Kadir, a former member of Parliament in Guyana, was arrested in Trinidad for
attempting to secure money for "terrorist operations," according to a Guyanese
police commander who spoke on condition of anonymity.
Kadir left his position in Parliament last year. Muslims make up about 9
percent of the former Dutch and British colony's 770,000 population, mostly from
the Sunni sect.
Isha Kadir, the Guyanese suspect's wife, said her husband flew from Guyana to
Trinidad on Thursday. She said he was arrested Friday as he was boarding a
flight from Trinidad to Venezuela, where he planned to pick up a travel visa to
attend an Islamic religious conference in Iran.
"We have no interest in blowing up anything in the US," she said Saturday
from the couple's home in Guyana. "We have relatives in the US"
The pipeline, owned by Buckeye Pipeline Co., takes fuel from a facility in
Linden, N.J., to the airport. Other lines service LaGuardia Airport and Newark
Liberty International Airport.
Buckeye spokesman Roy Haase said the company, which moves petroleum through
pipelines in a number of states, had been informed of the threat from the
beginning but he declined to detail the company's security measures.
"Given the nature of Buckeye business and the importance of this
transportation network, we have an intense and ongoing communications
relationship with the Port Authority, the New York City fire and police
departments, the federal Department of Homeland Security and the FBI," he said.
Buckeye is a subsidiary of Buckeye Partners, L.P. based in Macungie, Pa.
JFK and the area's other airports remained at a heightened state of alert
Saturday, the Port Authority of New York and New Jersey said.
Jeanie Mamo, a spokeswoman for the White House, said President Bush had been
briefed and updated regularly as the investigation into the plot progressed.

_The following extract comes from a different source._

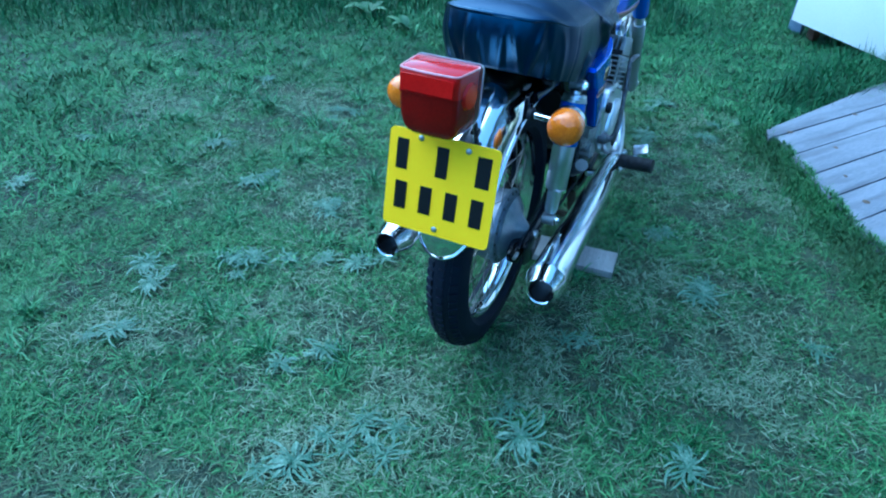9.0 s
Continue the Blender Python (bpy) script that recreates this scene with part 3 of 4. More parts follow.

"This case is a good example of international counterterrorism cooperation,"
Mamo said.
The arrests mark the latest in a series of alleged homegrown terrorism plots
targeting high-profile American landmarks.
A year ago, seven men were arrested in what officials called the early stages
of a plot to blow up the Sears Tower in Chicago and destroy FBI offices and
other buildings.
A month later, authorities broke up a plot to bomb underwater New York City
train tunnels to flood lower Manhattan.
And six people were arrested a month ago in an alleged plot to unleash a
bloody rampage on Fort Dix in New Jersey.